ElasticSearch – Real time streaming and Indexing

This is a 2 min read

Feeding real time streams of data into elastic search is an interesting subject with lot of learning. Clearly elastic search is a special purpose NoSQL data store with abilities to index JSON documents in real time. How real time? Well its configurable but it can be as soon as you create or update. Obviously this post assumes basic knowledge of elastic search.

 Here are some of the options

Elastic Search “Rivers”

Simply put opening up a real time stream of data into Elastic Search through creating a special purpose ES index, so that real time stream flows like a river continuously into ES. How is this done? Think about, what if you can install an ES plugin for a particular source of data which can potentially give you real time streams like a twitter and create special index/type with your twitter authorisation credentials/streams of interest. Elastic search has pluggable rivers support for twitter, RabbitMQ, Wikipedia and some other interesting sources. Here is an interesting write-up on testing a twitter river.

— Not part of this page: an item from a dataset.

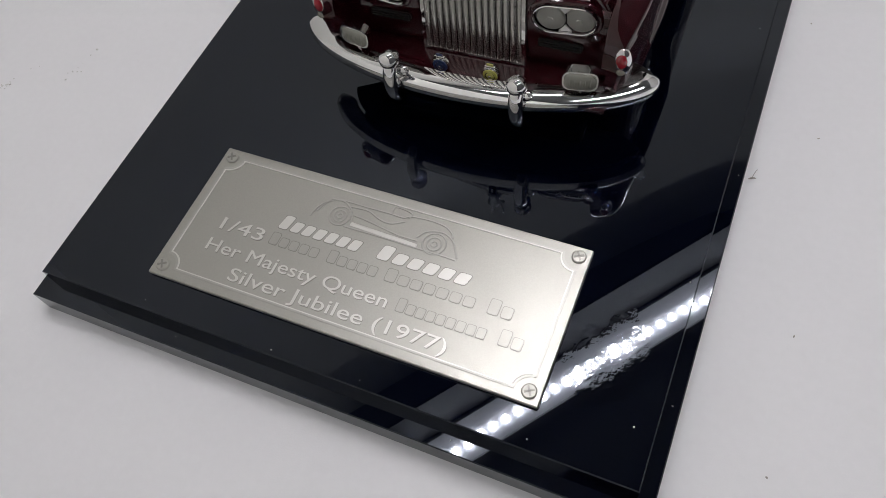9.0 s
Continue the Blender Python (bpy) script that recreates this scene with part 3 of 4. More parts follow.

#  Elastic Search as LogStash “output”

 If you have some idea about UNIX pipes with classical producer and consumer paradigm in background that’s exactly what LogStash is.

The target use cases here are to direct multiple kinds of log producers into desired consumers. But LogStash takes input sources, can apply optional filters and dumps it into output sinks. LogStash recommends Elastic Search for consuming and indexing log data to enable analytics and complex searches. Although you have the option to use different outputs apart from ES. Here is an interesting write-up on extending the same twitter river example using LogStash to load ES.

So if you real time streaming data “inputs” all you have to do is run LogStash to load it to ES “outputs”

# Elastic Search as Flume “sink”

Flume is a distributed, reliable, and available service for efficiently collecting, aggregating, and moving large amounts of real time streaming data into different storage destinations like Hadoop Distributed File System.